[<prev] [next>] [<thread-prev] [thread-next>] [day] [month] [year] [list]
Message-ID: <20200926143702.GI29330@paulmck-ThinkPad-P72>
Date: Sat, 26 Sep 2020 07:37:02 -0700
From: "Paul E. McKenney" <paulmck@...nel.org>
To: Peter Zijlstra <peterz@...radead.org>
Cc: Uladzislau Rezki <urezki@...il.com>,
Mel Gorman <mgorman@...hsingularity.net>,
Michal Hocko <mhocko@...e.com>,
LKML <linux-kernel@...r.kernel.org>, RCU <rcu@...r.kernel.org>,
linux-mm@...ck.org, Andrew Morton <akpm@...ux-foundation.org>,
Vlastimil Babka <vbabka@...e.cz>,
Thomas Gleixner <tglx@...utronix.de>,
"Theodore Y . Ts'o" <tytso@....edu>,
Joel Fernandes <joel@...lfernandes.org>,
Sebastian Andrzej Siewior <bigeasy@...utronix.de>,
Oleksiy Avramchenko <oleksiy.avramchenko@...ymobile.com>,
Mel Gorman <mgorman@...e.de>
Subject: Re: [RFC-PATCH 2/4] mm: Add __rcu_alloc_page_lockless() func.
On Fri, Sep 25, 2020 at 10:26:18AM +0200, Peter Zijlstra wrote:
> On Thu, Sep 24, 2020 at 08:38:34AM -0700, Paul E. McKenney wrote:
> > On Thu, Sep 24, 2020 at 01:19:07PM +0200, Peter Zijlstra wrote:
> > > On Thu, Sep 24, 2020 at 10:16:14AM +0200, Uladzislau Rezki wrote:
> > > > The key point is "enough". We need pages to make a) fast progress b) support
> > > > single argument of kvfree_rcu(one_arg). Not vice versa. That "enough" depends
> > > > on scheduler latency and vague pre-allocated number of pages, it might
> > > > be not enough what would require to refill it more and more or we can overshoot
> > > > that would lead to memory overhead. So we have here timing issues and
> > > > not accurate model. IMHO.
> > >
> > > I'm firmly opposed to the single argument kvfree_rcu() idea, that's
> > > requiring memory to free memory.
> >
> > Not quite.
> >
> > First, there is a fallback when memory allocation fails. Second,
> > in heavy-use situations, there is only one allocation per about
> > 500 kvfree_rcu() calls on 64-bit systems. Third, there are other
> > long-standing situations that require allocating memory in order to
> > free memory.
>
> Some of which are quite broken. And yes, I'm aware of all that, I'm the
> one that started swap-over-NFS, which requires network traffic to free
> memory, which is one insane step further.
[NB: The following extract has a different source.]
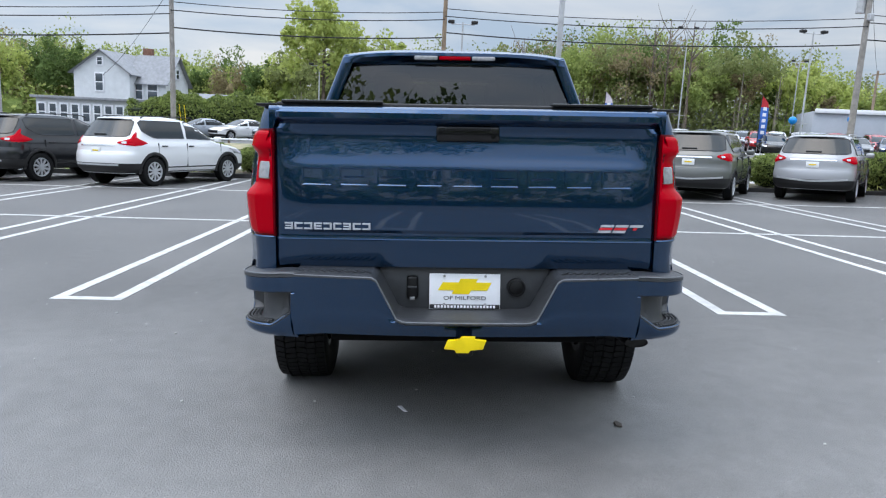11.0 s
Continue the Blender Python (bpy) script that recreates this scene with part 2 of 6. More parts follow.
def grid(rows):
    """Vertices and faces of a sheet from rows of points."""
    n = len(rows[0])
    verts = [p for r in rows for p in r]
    faces = [(i * n + j, i * n + j + 1, (i + 1) * n + j + 1, (i + 1) * n + j) for i in range(len(rows) - 1) for j in range(n - 1)]
    return verts, faces


def curve_table(pairs, step=0.005, soft=0.012):
    """A smooth function through a few control pairs."""
    xs, ys = np.array([p[0] for p in pairs]), np.array([p[1] for p in pairs])
    g = np.arange(xs[0] - 0.2, xs[-1] + 0.2, step)
    v = np.interp(g, xs, ys)
    k = np.exp(-0.5 * (np.arange(-40, 41) * step / soft) ** 2)
    v = np.convolve(np.pad(v, 40, mode="edge"), k / k.sum(), mode="valid")
    return lambda x: float(np.interp(x, g, v))


def cross_outline(y, z, w, h, w2, h2, lean):
    """The outline of a plain slanted cross: half sizes of its bar and of its block."""
    pts = [(-w, -h), (-w2, -h), (-w2, -h2), (w2, -h2), (w2, -h), (w, -h), (w, h), (w2, h), (w2, h2), (-w2, h2), (-w2, h), (-w, h)]
    return [(y + a - lean * b / h, z + b) for a, b in pts]


def text_part(name, body, size, mat, parent, m, depth=0.002, squeeze=1.0, bold=0.0, lean=0.0):
    """Solid letters, centred, that lie in the xy plane of m."""
    cu = bpy.data.curves.new(name, "FONT")
    cu.body, cu.size, cu.extrude, cu.offset = body, size, depth, bold
    cu.align_x, cu.align_y = "CENTER", "CENTER"
    cu.resolution_u = 3
    tmp = new(name, cu)
    dg = bpy.context.evaluated_depsgraph_get()
    me = bpy.data.meshes.new_from_object(tmp.evaluated_get(dg))
    bpy.data.objects.remove(tmp)
    me.transform(Matrix(((squeeze, lean, 0, 0), (0, 1, 0, 0), (0, 0, 1, 0), (0, 0, 0, 1))))
    me.materials.clear()
    me.materials.append(mat)
    ob = new(name, me)
    ob.parent, ob.matrix_basis = parent, m
    return ob


# ---- the lie of the land ----
SLOPE_X, SLOPE_Y = -0.02228, -0.01967
LOT = Matrix(((0.99975, -0.00022, 0.02227, 0), (-0.00022, 0.99981, 0.01966, 0), (-0.02227, -0.01966, 0.99956, 0), (0, 0, 0, 1)))
GX = ((-2500, 1.2), (-60, 1.2), (-40, -40 * SLOPE_X), (17, 17 * SLOPE_X), (24, 17 * SLOPE_X - 0.04), (37, 17 * SLOPE_X - 0.04), (41, 17 * SLOPE_X + 0.16), (60, 17 * SLOPE_X + 0.16), (140, 17 * SLOPE_X + 0.1), (2500, 17 * SLOPE_X + 0.1))
GY = ((-2500, 0.7), (-50, 0.7), (-34, -34 * SLOPE_Y), (48, 48 * SLOPE_Y), (75, -1.15), (2500, -1.15))


def ground_z(x, y):
    return float(np.interp(x, [a for a, _ in GX], [b for _, b in GX]) + np.interp(y, [a for a, _ in GY], [b for _, b in GY]))


def on_lot(x, y, yaw=0.0, z=0.0):
    """A pose on the sloping car park."""
    return LOT @ pose(x, y, z, 0, 0, yaw)


def on_ground(x, y, yaw=0.0, z=0.0):
    """An upright pose on the ground."""
    return pose(x, y, ground_z(x, y) + z, 0, 0, yaw)

# ---- ground ----
M_ASPHALT = material("sealed_asphalt", (0.170, 0.168, 0.165), 0.58, vary=0.26, scale=0.55, bump=0.7, bump_scale=130, spec=0.45)
tree_a = M_ASPHALT.node_tree
bsdf_a = tree_a.nodes["Principled BSDF"]
# fine mineral grain and sparse pale stones over the broad patches
grain_co = tree_a.nodes.new("ShaderNodeTexCoord")
grain = tree_a.nodes.new("ShaderNodeTexNoise")
grain.inputs["Scale"].default_value, grain.inputs["Detail"].default_value = 170.0, 2.0
grain_ramp = tree_a.nodes.new("ShaderNodeMapRange")
grain_ramp.inputs["From Min"].default_value, grain_ramp.inputs["From Max"].default_value = 0.3, 0.7
grain_ramp.inputs["To Min"].default_value, grain_ramp.inputs["To Max"].default_value = 0.78, 1.22
stones = tree_a.nodes.new("ShaderNodeTexVoronoi")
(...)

I could easily imagine that experience might have left some scars.
> But the way to make that 'work' is carefully account and pre-allocate
> (or size the reserve) the required memory to make progress and to
> strictly limit concurrency to ensure you stay in your bounds.
But your situation is different. When swapping over NFS, if you
cannot allocate the memory to do the I/O, you cannot free the memory
you are attempting to swap out, at least not unless you can kill the
corresponding process. So if you don't want to kill processes, as you
say, worst case is what matters.
The kvfree_rcu() situation is rather different. In all cases, there
is a fallback, namely using the existing rcu_head for double-argument
kvfree_rcu() or falling back to synchronize_rcu() for single-argument
kvfree_rcu(). As long as these fallbacks are sufficiently rare, the
system will probably survive.
> > So I agree that it is a good general rule of thumb to avoid allocating
> > on free paths, but there are exceptions. This is one of them.
>
> The very first thing you need to do is proof your memory usage is
> bounded, and then calculate your bound.
Again, you are confusing your old swap-over-NFS scars with the current
situation. They really are not the same.
> The problem is that with RCU you can't limit concurrency. call_rcu()
> can't block, you can't wait for a grace period to end when you've ran
> out of your reserve.
>
> That is, you don't have a bound, so no reserve what so ever is going to
> help.
Almost. A dedicated reserve large enough to result in sufficiently low
use of the fallback paths is too large. Again, we can tolerate a small
fraction of requests taking the fallback, with emphasis on "small".
> You must have that callback_head fallback.
And we do have that callback_head fallback. And in the case of
single-argument kvfree_rcu(), that synchronize_rcu() fallback. And as
long as we can avoid using those fallbacks almost all the time, things
will be OK. But we do need to able to allocate memory in the common
case when there is memory to be had.